L’éditeur Elephant Films sort trois œuvres méconnues du grand maître, principale figure de la Nikkatsu après-guerre.
Considéré comme l’un des plus grands cinéastes de l’après-guerre au Japon, Imamura Shôhei est surtout connu en France pour ses deux films récompensés à Cannes La Ballade de Narayama (1983) et L’Anguille (1997) sans oublier Pluie noire (1989) dont on annonce une prochaine ressortie. Ces œuvres remarquables ne doivent pas cependant faire oublier que le réalisateur a produit d’autres films qui ont marqué l’histoire du cinéma japonais. Comme d’autres cinéastes de sa génération comme Ôshima Nagisa ou Yoshida Kijû qui tentaient de bousculer l’ordre établi à la Shôchiku, Imamura Shôhei s’est employé à faire évoluer un autre grand studio : la Nikkatsu. Au début des années 1960, au moment où la Nouvelle vague atteignait les rivages de l’archipel, l’ancien assistant d’Ozu Yasujirô a entrepris de construire une œuvre empreinte de réalisme dans laquelle il tente d’explorer la nature humaine. Une approche qui lui a été inspirée par Kurosawa Akira et son Ange ivre (1948).
Trois de ses réalisations nous sont aujourd’hui proposées en DVD et Blu-Ray par l’entremise de l’éditeur Elephant Films. La première d’entre elles, Cochons et cuirassés (1961) est un must absolu. Sorti une première fois en France sous le titre Filles et Gangsters, ce film s’intéresse à la vie des yakuza dont les activités dépendent de la base américaine de Yokosuka, au sud de Tôkyô. Traité sur le mode de la comédie, le sujet n’en est pas moins sérieux et le long-métrage adapté du roman éponyme d’Otsuka Kazu aborde de façon très directe l’influence néfaste des bases américaines sur le territoire japonais. Plus d’un demi-siècle après sa sortie, le thème reste d’actualité et traduit bien les réticences des Japonais face à la présence américaine. Dans Cochons et cuirassés, il s’intéresse au destin de Haruko, une jeune prostituée, qui doit se battre pour s’en sortir. Le réalisateur ne s’en prend pas qu’à l’envahisseur américain, il a aussi la dent dure envers ses compatriotes qu’il juge trop lâches et incapables de réagir par rapport à une situation qui les dépasse.

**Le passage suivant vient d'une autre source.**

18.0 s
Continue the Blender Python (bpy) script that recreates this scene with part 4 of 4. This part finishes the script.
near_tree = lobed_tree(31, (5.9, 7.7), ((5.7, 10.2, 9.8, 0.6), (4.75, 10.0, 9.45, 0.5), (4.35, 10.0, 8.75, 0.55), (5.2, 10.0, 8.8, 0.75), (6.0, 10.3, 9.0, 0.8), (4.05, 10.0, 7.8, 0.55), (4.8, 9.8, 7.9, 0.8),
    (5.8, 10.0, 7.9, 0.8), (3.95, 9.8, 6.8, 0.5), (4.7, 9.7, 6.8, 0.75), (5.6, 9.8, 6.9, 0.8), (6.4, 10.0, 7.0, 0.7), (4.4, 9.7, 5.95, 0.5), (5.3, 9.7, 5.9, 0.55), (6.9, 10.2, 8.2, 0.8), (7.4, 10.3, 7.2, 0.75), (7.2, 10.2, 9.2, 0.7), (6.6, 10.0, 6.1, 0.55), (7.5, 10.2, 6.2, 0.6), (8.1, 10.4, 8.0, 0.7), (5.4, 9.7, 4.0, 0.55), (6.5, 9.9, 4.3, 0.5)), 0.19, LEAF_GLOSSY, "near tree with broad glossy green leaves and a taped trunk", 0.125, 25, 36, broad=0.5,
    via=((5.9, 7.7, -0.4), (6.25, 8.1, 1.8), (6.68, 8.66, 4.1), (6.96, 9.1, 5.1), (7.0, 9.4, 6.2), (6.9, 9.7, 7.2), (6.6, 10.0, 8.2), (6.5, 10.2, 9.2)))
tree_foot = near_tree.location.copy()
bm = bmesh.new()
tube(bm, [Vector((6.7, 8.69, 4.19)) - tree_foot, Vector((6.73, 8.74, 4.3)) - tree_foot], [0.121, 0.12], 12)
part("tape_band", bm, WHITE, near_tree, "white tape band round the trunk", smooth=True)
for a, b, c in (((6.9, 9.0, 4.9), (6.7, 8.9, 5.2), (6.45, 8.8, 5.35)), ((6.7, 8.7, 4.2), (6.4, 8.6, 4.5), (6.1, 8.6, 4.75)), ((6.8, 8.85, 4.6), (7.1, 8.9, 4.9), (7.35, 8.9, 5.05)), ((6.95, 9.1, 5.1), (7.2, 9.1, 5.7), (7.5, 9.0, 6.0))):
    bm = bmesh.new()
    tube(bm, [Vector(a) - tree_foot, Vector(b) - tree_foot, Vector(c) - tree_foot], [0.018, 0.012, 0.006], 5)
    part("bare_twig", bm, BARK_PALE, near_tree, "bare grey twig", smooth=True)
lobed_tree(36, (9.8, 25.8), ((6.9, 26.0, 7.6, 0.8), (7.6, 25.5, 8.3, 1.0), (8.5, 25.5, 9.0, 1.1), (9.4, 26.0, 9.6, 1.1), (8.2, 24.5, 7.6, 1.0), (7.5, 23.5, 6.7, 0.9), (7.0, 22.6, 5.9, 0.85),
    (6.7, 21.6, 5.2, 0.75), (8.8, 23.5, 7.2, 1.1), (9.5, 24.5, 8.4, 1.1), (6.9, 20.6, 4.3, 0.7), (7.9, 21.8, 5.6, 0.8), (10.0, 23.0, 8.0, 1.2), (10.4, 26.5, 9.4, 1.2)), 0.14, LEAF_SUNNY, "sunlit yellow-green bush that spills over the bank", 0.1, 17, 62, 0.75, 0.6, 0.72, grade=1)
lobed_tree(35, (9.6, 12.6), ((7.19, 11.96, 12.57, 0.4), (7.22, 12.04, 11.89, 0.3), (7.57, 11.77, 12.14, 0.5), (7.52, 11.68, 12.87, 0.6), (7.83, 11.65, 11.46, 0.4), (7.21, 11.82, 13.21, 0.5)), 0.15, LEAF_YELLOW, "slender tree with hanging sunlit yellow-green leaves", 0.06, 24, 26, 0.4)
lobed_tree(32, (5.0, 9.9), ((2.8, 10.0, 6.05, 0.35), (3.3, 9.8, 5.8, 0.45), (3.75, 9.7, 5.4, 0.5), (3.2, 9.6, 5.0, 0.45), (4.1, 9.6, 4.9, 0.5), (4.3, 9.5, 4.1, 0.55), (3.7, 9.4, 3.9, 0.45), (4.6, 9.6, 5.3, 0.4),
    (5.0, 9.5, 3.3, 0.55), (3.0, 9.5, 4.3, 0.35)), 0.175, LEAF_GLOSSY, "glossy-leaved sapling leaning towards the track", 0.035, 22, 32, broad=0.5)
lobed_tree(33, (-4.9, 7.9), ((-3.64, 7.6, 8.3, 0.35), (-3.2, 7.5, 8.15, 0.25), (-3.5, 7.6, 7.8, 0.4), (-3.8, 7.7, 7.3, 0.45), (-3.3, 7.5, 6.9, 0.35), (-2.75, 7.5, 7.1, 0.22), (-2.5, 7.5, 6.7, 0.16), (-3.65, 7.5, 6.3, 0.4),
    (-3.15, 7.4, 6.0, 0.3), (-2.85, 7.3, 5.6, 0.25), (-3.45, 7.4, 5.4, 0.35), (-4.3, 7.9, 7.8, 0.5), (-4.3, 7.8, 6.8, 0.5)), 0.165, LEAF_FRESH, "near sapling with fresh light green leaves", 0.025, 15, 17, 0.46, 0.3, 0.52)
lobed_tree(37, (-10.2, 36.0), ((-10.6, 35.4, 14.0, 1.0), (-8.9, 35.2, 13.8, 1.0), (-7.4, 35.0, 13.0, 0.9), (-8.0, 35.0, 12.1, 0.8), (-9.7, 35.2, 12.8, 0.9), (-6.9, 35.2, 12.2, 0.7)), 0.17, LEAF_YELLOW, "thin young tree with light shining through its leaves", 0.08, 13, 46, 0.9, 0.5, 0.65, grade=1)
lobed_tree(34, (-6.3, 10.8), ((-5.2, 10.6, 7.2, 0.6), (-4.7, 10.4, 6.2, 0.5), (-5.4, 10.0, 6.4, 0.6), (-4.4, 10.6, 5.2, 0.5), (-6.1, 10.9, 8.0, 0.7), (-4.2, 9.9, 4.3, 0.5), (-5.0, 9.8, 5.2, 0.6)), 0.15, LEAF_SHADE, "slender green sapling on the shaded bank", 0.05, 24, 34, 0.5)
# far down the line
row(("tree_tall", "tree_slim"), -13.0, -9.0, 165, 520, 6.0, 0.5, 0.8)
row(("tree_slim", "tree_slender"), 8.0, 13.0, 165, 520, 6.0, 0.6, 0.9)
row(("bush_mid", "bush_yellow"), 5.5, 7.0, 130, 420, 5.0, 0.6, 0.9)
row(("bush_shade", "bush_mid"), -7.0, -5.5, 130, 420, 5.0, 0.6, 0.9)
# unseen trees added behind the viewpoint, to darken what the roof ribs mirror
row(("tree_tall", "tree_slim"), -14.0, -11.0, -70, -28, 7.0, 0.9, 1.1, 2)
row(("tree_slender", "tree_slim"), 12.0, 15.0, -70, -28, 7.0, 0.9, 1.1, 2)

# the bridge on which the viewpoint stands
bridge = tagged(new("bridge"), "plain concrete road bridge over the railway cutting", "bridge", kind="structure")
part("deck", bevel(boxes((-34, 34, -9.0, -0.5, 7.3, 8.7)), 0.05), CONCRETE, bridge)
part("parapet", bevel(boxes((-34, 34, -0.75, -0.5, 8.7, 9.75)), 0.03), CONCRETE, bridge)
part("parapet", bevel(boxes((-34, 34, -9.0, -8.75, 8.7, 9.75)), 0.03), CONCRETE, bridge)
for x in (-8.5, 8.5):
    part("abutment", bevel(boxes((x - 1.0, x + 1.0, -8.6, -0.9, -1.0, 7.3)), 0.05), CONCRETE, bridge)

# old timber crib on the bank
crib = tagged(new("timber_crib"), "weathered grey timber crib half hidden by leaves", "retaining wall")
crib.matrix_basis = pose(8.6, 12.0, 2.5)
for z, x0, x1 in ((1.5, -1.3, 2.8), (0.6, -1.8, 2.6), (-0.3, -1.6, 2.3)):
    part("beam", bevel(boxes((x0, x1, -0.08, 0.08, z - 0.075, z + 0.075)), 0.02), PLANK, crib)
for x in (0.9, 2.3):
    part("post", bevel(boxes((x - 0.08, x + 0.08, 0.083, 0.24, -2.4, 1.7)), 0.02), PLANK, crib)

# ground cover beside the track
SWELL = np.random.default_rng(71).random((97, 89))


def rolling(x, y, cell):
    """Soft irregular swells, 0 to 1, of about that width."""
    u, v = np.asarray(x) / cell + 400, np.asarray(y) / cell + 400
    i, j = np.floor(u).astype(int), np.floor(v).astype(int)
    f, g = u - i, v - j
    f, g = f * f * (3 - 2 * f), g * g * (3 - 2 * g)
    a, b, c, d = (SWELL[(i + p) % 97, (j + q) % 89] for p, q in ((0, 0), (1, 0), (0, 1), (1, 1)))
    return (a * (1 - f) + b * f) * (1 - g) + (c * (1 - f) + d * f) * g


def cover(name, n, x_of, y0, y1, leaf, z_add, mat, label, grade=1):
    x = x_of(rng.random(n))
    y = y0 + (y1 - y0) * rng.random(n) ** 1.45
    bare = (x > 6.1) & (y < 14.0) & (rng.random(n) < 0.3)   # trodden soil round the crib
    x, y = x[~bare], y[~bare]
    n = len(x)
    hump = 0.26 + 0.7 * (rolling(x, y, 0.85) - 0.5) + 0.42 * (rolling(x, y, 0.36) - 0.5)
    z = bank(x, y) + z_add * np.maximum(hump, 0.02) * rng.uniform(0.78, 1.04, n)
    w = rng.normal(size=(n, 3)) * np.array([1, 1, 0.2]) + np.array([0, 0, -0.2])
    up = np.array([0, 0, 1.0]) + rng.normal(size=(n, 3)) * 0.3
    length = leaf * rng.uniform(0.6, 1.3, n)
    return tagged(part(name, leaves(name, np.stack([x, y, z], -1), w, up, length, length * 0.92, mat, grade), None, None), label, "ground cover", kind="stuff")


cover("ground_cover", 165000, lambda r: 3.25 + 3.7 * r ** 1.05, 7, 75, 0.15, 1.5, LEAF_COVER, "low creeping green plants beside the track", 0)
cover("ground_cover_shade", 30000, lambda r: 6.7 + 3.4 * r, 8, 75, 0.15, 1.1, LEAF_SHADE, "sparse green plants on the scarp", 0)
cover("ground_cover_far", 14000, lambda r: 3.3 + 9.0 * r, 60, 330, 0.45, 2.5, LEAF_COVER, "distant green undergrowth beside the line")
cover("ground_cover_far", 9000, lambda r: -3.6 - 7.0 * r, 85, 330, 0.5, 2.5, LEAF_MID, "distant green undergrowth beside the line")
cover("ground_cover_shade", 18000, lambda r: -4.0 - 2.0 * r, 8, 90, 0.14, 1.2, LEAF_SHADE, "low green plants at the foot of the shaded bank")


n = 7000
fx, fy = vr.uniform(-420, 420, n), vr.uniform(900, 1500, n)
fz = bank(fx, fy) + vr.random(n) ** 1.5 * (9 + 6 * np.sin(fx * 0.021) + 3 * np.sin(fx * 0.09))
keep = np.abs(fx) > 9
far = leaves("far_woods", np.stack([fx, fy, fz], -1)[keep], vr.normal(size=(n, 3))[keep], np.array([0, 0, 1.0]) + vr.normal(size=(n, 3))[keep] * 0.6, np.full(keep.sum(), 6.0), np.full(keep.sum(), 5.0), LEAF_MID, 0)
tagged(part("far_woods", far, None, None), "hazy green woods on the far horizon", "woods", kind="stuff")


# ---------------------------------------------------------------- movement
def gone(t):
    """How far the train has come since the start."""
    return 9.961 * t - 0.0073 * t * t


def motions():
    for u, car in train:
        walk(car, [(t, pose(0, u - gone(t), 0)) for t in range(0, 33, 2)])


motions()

Fin observateur de la société, Imamura Shôhei en fait une nouvelle démonstration avec La Femme insecte (1963) qu’il tourne après deux années d’interdiction imposées par la Nikkatsu après Cochons et cuirassés. Il y dresse le portrait d’une femme interprétée magistralement par Hidari Sachiko (récompensée à Berlin pour ce rôle) d’origine paysanne qui passe du statut de prostituée à celui de gérante d’un réseau de call-girls. Il montre à quel point la volonté de s’en sortir peut transcender les individus. C’est peut-être ce qui explique son énorme succès dans l’archipel auprès d’un public qui cherche à comprendre comment évolue l’âme japonaise. On retrouve ce même désir de sonder les individus. D’ailleurs, Imamura Shôhei passe beaucoup de temps à interroger des gens sur leur vie.
On retrouve cette approche dans Le Pornographe (1966) adapté du roman signé par Nosaka Akiyuki. Cette fois, c’est le destin d’un homme qui commercialise des films et des objets pornographiques sur lequel va se pencher le cinéaste. Malgré son titre et son thème, cette œuvre est ambitieuse. Peut-être trop aux yeux de la Nikkatsu avec laquelle Imamura Shôhei prend ses distances en créant sa propre maison de production. S’appuyant sur l’excellent Ozawa Shôichi dans le rôle principal, le cinéaste réalise une formidable satire de la société de son temps. On ne saurait trop recommander l’achat de ces trois films à tous ceux qui souhaitent découvrir un visage différent du Japon contemporain dans la mesure où Imamura Shôhei a montré sa capacité à saisir le monde qui l’entoure comme il l’a une nouvelle fois prouvé avec L’Histoire du Japon racontée par une hôtesse de bar (1970).
Odaira Namihei
Références :
Cochons et cuirassés (1961), La Femme insecte (1963) et Le Pornographe (1966) sont disponibles à compter du 3 novembre en DVD ou en édition combo (Blu-Ray, DVD) au prix de 19,99 € l’unité.